Recorded information
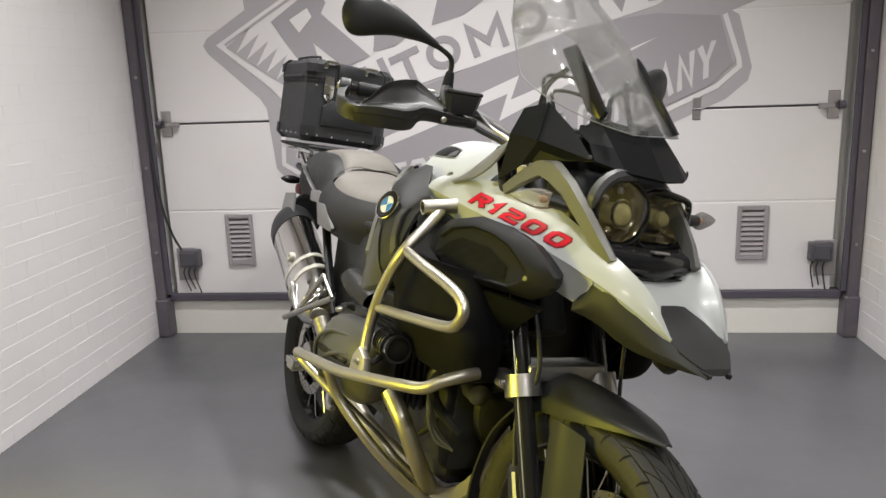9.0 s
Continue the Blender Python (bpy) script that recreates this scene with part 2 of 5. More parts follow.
def grid_points(rows, nu, nv):
    """A smooth grid through rows of control points."""
    first = [smooth_line(r, nu) for r in rows]
    columns = [smooth_line(c, nv) for c in zip(*first)]
    return [list(r) for r in zip(*columns)]


def add_patch(bm, rows, thickness, nu=5, nv=5):
    """A curved panel through rows of control points, with thickness on its inner side."""
    g = grid_points(rows, nu, nv)
    h, w = len(g), len(g[0])
    normals = [[None] * w for _ in g]
    for i in range(h):
        for j in range(w):
            du = g[i][min(j + 1, w - 1)] - g[i][max(j - 1, 0)]
            dv = g[min(i + 1, h - 1)][j] - g[max(i - 1, 0)][j]
            nrm = du.cross(dv)
            normals[i][j] = nrm.normalized() if nrm.length > 1e-9 else Vector((0, 0, 1))
    top = [[bm.verts.new(p) for p in r] for r in g]
    low = [[bm.verts.new(g[i][j] - normals[i][j] * thickness) for j in range(w)] for i in range(h)]
    for i in range(h - 1):
        for j in range(w - 1):
            bm.faces.new((top[i][j], top[i][j + 1], top[i + 1][j + 1], top[i + 1][j]))
            bm.faces.new((low[i][j], low[i + 1][j], low[i + 1][j + 1], low[i][j + 1]))
    for i in range(h - 1):
        bm.faces.new((top[i][0], top[i + 1][0], low[i + 1][0], low[i][0]))
        bm.faces.new((top[i][-1], low[i][-1], low[i + 1][-1], top[i + 1][-1]))
    for j in range(w - 1):
        bm.faces.new((top[0][j], low[0][j], low[0][j + 1], top[0][j + 1]))
        bm.faces.new((top[-1][j], top[-1][j + 1], low[-1][j + 1], low[-1][j]))
    return bm


def creased_grid(columns, cuts, passes):
    """Flat facets between stations, with their folds rounded a little."""
    def fill(line):
        out = []
        for a, b in zip(line, line[1:]):
            out += [a.lerp(b, f) for f in cuts]
        return out + [line[-1]]
    lines = [fill([Vector(p) for p in c]) for c in columns]
    grid = [fill(list(r)) for r in zip(*lines)]
    for _ in range(passes):
        h, w = len(grid), len(grid[0])
        mid = [[p.copy() for p in r] for r in grid]
        for i in range(h):
            for j in range(1, w - 1):
                near = [grid[i][j - 1], grid[i][j + 1]]
                if 0 < i < h - 1:
                    near += [grid[i - 1][j], grid[i + 1][j]]
                mid[i][j] = grid[i][j] * 0.5 + sum(near, Vector()) * (0.5 / len(near))
        grid = mid
    return grid


def add_loft(bm, sections, steps=4, closed_ring=True, ring_steps=3):
    """A closed body through rings of control points."""
    rings = [smooth_line(s, ring_steps, closed_ring) if ring_steps > 1 else [Vector(p) for p in s] for s in sections]
    lines = [smooth_line(c, steps) for c in zip(*rings)] if steps > 1 else list(zip(*rings))
    rings = [list(r) for r in zip(*lines)]
    vs = [[bm.verts.new(p) for p in r] for r in rings]
    n = len(vs[0])
    for a, b in zip(vs, vs[1:]):
        for k in range(n):
            bm.faces.new((a[k], a[(k + 1) % n], b[(k + 1) % n], b[k]))
    bm.faces.new(vs[0])
    bm.faces.new(vs[-1])
    return bm


# ---------------------------------------------------------------- the bay: setting
LEFT, RIGHT, FRONT, TOP = -0.03, 3.43, -1.95, 2.9
COURSE, BRICK_LENGTH = 0.0724, 0.226
WALL_END = FRONT + 0.03


def thing(name, label, category, kind="", matrix=None, group=""):
    ob = new(name)
    if matrix:
        ob.matrix_world = matrix
    return tagged(ob, label, category, group, kind)


floor = tagged(part("floor", box_mesh((LEFT - 0.3, FRONT + 0.05, -0.2), (RIGHT + 0.3, 0.4, 0.0)), FLOOR_PAINT),
               "grey painted concrete floor of the bay with faint scuffs", "floor", kind="structure")
part("floor_edge", box_mesh((LEFT - 0.9, FRONT, -0.2), (RIGHT + 0.9, FRONT + 0.05, 0.003), 0.003), FLOOR_EDGE, floor, "worn lighter strip along the floor's front edge")
part("joint_strip", box_mesh((LEFT - 0.3, FRONT - 0.008, -0.2), (RIGHT + 0.3, FRONT, 0.001)), RAIL_DARK, floor, "dark joint strip")

door = tagged(part("garage_door", box_mesh((0.07, 0.004, 0.2), (3.31, 0.06, 0.205)), DOOR_SKIN),
              "white sectional garage door with a faded grey painted badge", "garage door", kind="structure")
for z0, z1 in ((0.222, 1.085), (1.095, 1.955), (1.965, 2.86)):
    bm = bmesh.new()
    mid = (z0 + z1) / 2
    add_box(bm, (0.07, 0.0, z0), (3.31, 0.045, mid - 0.003), 0.003)
    add_box(bm, (0.07, 0.0, mid + 0.003), (3.31, 0.045, z1), 0.003)
    add_box(bm, (0.075, 0.002, mid - 0.01), (3.305, 0.044, mid + 0.01))
    part("door_panel", bm, DOOR_SKIN, door)
part("seam_gap", box_mesh((0.07, 0.012, 1.08), (3.31, 0.04, 1.1)), RAIL_DARK, door)
part("seam_gap", box_mesh((0.07, 0.012, 1.95), (3.31, 0.04, 1.97)), RAIL_DARK, door)
part("bottom_rail", box_mesh((0.03, -0.012, 0.183), (3.36, 0.05, 0.222), 0.004), RAIL_DARK, door, "dark rubber bottom rail")
sill = tagged(part("door_sill", box_mesh((-0.03, 0.015, -0.05), (3.43, 0.2, 0.183), 0.003), SILL_PAINT), "white painted upstand under the garage door", "sill", kind="structure")


def guide(x, inward):
    """The steel channel in which the door runs, with its base shoe and bolts."""
    post = thing("door_track", "dark grey steel garage door track with small bolts", "door track", "structure")
    x0, x1 = sorted((x, x + inward * 0.05))
    part("channel", box_mesh((x0, -0.045, 0.0), (x1, 0.03, 2.86), 0.004), STEEL_TRACK, post)
    x0, x1 = sorted((x + inward * 0.05, x + inward * 0.075))
    part("lip", box_mesh((x0, -0.03, 0.22), (x1, -0.012, 2.86), 0.003), RAIL_DARK, post)
    x0, x1 = sorted((x - inward * 0.004, x + inward * 0.062))
    part("base_shoe", box_mesh((x0, -0.06, 0.0), (x1, 0.03, 0.2), 0.006), STEEL_TRACK, post)
    for z in (0.45, 0.88, 1.32, 1.74):
        part("bolt", add_lathe(bmesh.new(), [(0, 0.008), (0.006, 0.008), (0.008, 0.004), (0.008, 0)], (x + inward * 0.03, -0.045, z), (0, -1, 0), 8), ZINC, post)
    return post


guide(LEFT + 0.005, 1)
guide(RIGHT - 0.005, -1)


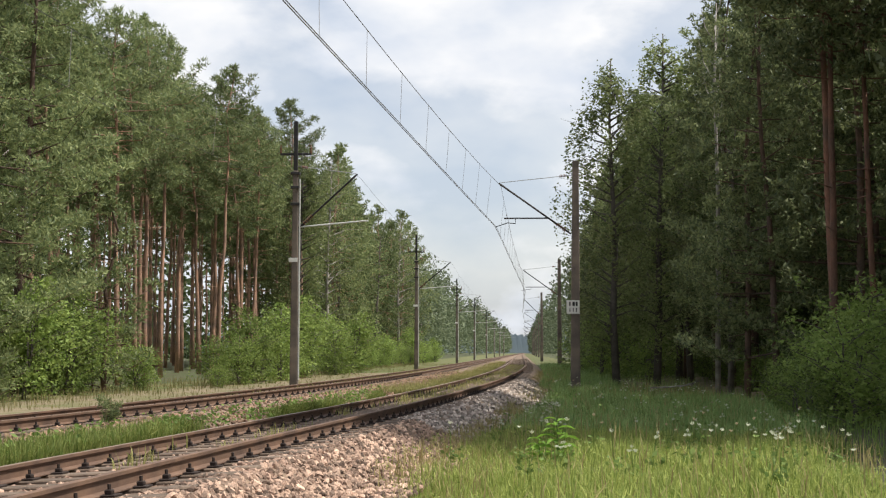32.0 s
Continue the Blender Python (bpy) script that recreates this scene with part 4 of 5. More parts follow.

Given request
Transcribe the records above exactly, leaving out every picture.

Correct response
9.0 s
Continue the Blender Python (bpy) script that recreates this scene with part 2 of 5. More parts follow.
def grid_points(rows, nu, nv):
    """A smooth grid through rows of control points."""
    first = [smooth_line(r, nu) for r in rows]
    columns = [smooth_line(c, nv) for c in zip(*first)]
    return [list(r) for r in zip(*columns)]


def add_patch(bm, rows, thickness, nu=5, nv=5):
    """A curved panel through rows of control points, with thickness on its inner side."""
    g = grid_points(rows, nu, nv)
    h, w = len(g), len(g[0])
    normals = [[None] * w for _ in g]
    for i in range(h):
        for j in range(w):
            du = g[i][min(j + 1, w - 1)] - g[i][max(j - 1, 0)]
            dv = g[min(i + 1, h - 1)][j] - g[max(i - 1, 0)][j]
            nrm = du.cross(dv)
            normals[i][j] = nrm.normalized() if nrm.length > 1e-9 else Vector((0, 0, 1))
    top = [[bm.verts.new(p) for p in r] for r in g]
    low = [[bm.verts.new(g[i][j] - normals[i][j] * thickness) for j in range(w)] for i in range(h)]
    for i in range(h - 1):
        for j in range(w - 1):
            bm.faces.new((top[i][j], top[i][j + 1], top[i + 1][j + 1], top[i + 1][j]))
            bm.faces.new((low[i][j], low[i + 1][j], low[i + 1][j + 1], low[i][j + 1]))
    for i in range(h - 1):
        bm.faces.new((top[i][0], top[i + 1][0], low[i + 1][0], low[i][0]))
        bm.faces.new((top[i][-1], low[i][-1], low[i + 1][-1], top[i + 1][-1]))
    for j in range(w - 1):
        bm.faces.new((top[0][j], low[0][j], low[0][j + 1], top[0][j + 1]))
        bm.faces.new((top[-1][j], top[-1][j + 1], low[-1][j + 1], low[-1][j]))
    return bm


def creased_grid(columns, cuts, passes):
    """Flat facets between stations, with their folds rounded a little."""
    def fill(line):
        out = []
        for a, b in zip(line, line[1:]):
            out += [a.lerp(b, f) for f in cuts]
        return out + [line[-1]]
    lines = [fill([Vector(p) for p in c]) for c in columns]
    grid = [fill(list(r)) for r in zip(*lines)]
    for _ in range(passes):
        h, w = len(grid), len(grid[0])
        mid = [[p.copy() for p in r] for r in grid]
        for i in range(h):
            for j in range(1, w - 1):
                near = [grid[i][j - 1], grid[i][j + 1]]
                if 0 < i < h - 1:
                    near += [grid[i - 1][j], grid[i + 1][j]]
                mid[i][j] = grid[i][j] * 0.5 + sum(near, Vector()) * (0.5 / len(near))
        grid = mid
    return grid


def add_loft(bm, sections, steps=4, closed_ring=True, ring_steps=3):
    """A closed body through rings of control points."""
    rings = [smooth_line(s, ring_steps, closed_ring) if ring_steps > 1 else [Vector(p) for p in s] for s in sections]
    lines = [smooth_line(c, steps) for c in zip(*rings)] if steps > 1 else list(zip(*rings))
    rings = [list(r) for r in zip(*lines)]
    vs = [[bm.verts.new(p) for p in r] for r in rings]
    n = len(vs[0])
    for a, b in zip(vs, vs[1:]):
        for k in range(n):
            bm.faces.new((a[k], a[(k + 1) % n], b[(k + 1) % n], b[k]))
    bm.faces.new(vs[0])
    bm.faces.new(vs[-1])
    return bm


# ---------------------------------------------------------------- the bay: setting
LEFT, RIGHT, FRONT, TOP = -0.03, 3.43, -1.95, 2.9
COURSE, BRICK_LENGTH = 0.0724, 0.226
WALL_END = FRONT + 0.03


def thing(name, label, category, kind="", matrix=None, group=""):
    ob = new(name)
    if matrix:
        ob.matrix_world = matrix
    return tagged(ob, label, category, group, kind)


floor = tagged(part("floor", box_mesh((LEFT - 0.3, FRONT + 0.05, -0.2), (RIGHT + 0.3, 0.4, 0.0)), FLOOR_PAINT),
               "grey painted concrete floor of the bay with faint scuffs", "floor", kind="structure")
part("floor_edge", box_mesh((LEFT - 0.9, FRONT, -0.2), (RIGHT + 0.9, FRONT + 0.05, 0.003), 0.003), FLOOR_EDGE, floor, "worn lighter strip along the floor's front edge")
part("joint_strip", box_mesh((LEFT - 0.3, FRONT - 0.008, -0.2), (RIGHT + 0.3, FRONT, 0.001)), RAIL_DARK, floor, "dark joint strip")

door = tagged(part("garage_door", box_mesh((0.07, 0.004, 0.2), (3.31, 0.06, 0.205)), DOOR_SKIN),
              "white sectional garage door with a faded grey painted badge", "garage door", kind="structure")
for z0, z1 in ((0.222, 1.085), (1.095, 1.955), (1.965, 2.86)):
    bm = bmesh.new()
    mid = (z0 + z1) / 2
    add_box(bm, (0.07, 0.0, z0), (3.31, 0.045, mid - 0.003), 0.003)
    add_box(bm, (0.07, 0.0, mid + 0.003), (3.31, 0.045, z1), 0.003)
    add_box(bm, (0.075, 0.002, mid - 0.01), (3.305, 0.044, mid + 0.01))
    part("door_panel", bm, DOOR_SKIN, door)
part("seam_gap", box_mesh((0.07, 0.012, 1.08), (3.31, 0.04, 1.1)), RAIL_DARK, door)
part("seam_gap", box_mesh((0.07, 0.012, 1.95), (3.31, 0.04, 1.97)), RAIL_DARK, door)
part("bottom_rail", box_mesh((0.03, -0.012, 0.183), (3.36, 0.05, 0.222), 0.004), RAIL_DARK, door, "dark rubber bottom rail")
sill = tagged(part("door_sill", box_mesh((-0.03, 0.015, -0.05), (3.43, 0.2, 0.183), 0.003), SILL_PAINT), "white painted upstand under the garage door", "sill", kind="structure")


def guide(x, inward):
    """The steel channel in which the door runs, with its base shoe and bolts."""
    post = thing("door_track", "dark grey steel garage door track with small bolts", "door track", "structure")
    x0, x1 = sorted((x, x + inward * 0.05))
    part("channel", box_mesh((x0, -0.045, 0.0), (x1, 0.03, 2.86), 0.004), STEEL_TRACK, post)
    x0, x1 = sorted((x + inward * 0.05, x + inward * 0.075))
    part("lip", box_mesh((x0, -0.03, 0.22), (x1, -0.012, 2.86), 0.003), RAIL_DARK, post)
    x0, x1 = sorted((x - inward * 0.004, x + inward * 0.062))
    part("base_shoe", box_mesh((x0, -0.06, 0.0), (x1, 0.03, 0.2), 0.006), STEEL_TRACK, post)
    for z in (0.45, 0.88, 1.32, 1.74):
        part("bolt", add_lathe(bmesh.new(), [(0, 0.008), (0.006, 0.008), (0.008, 0.004), (0.008, 0)], (x + inward * 0.03, -0.045, z), (0, -1, 0), 8), ZINC, post)
    return post


guide(LEFT + 0.005, 1)
guide(RIGHT - 0.005, -1)


32.0 s
Continue the Blender Python (bpy) script that recreates this scene with part 4 of 5. More parts follow.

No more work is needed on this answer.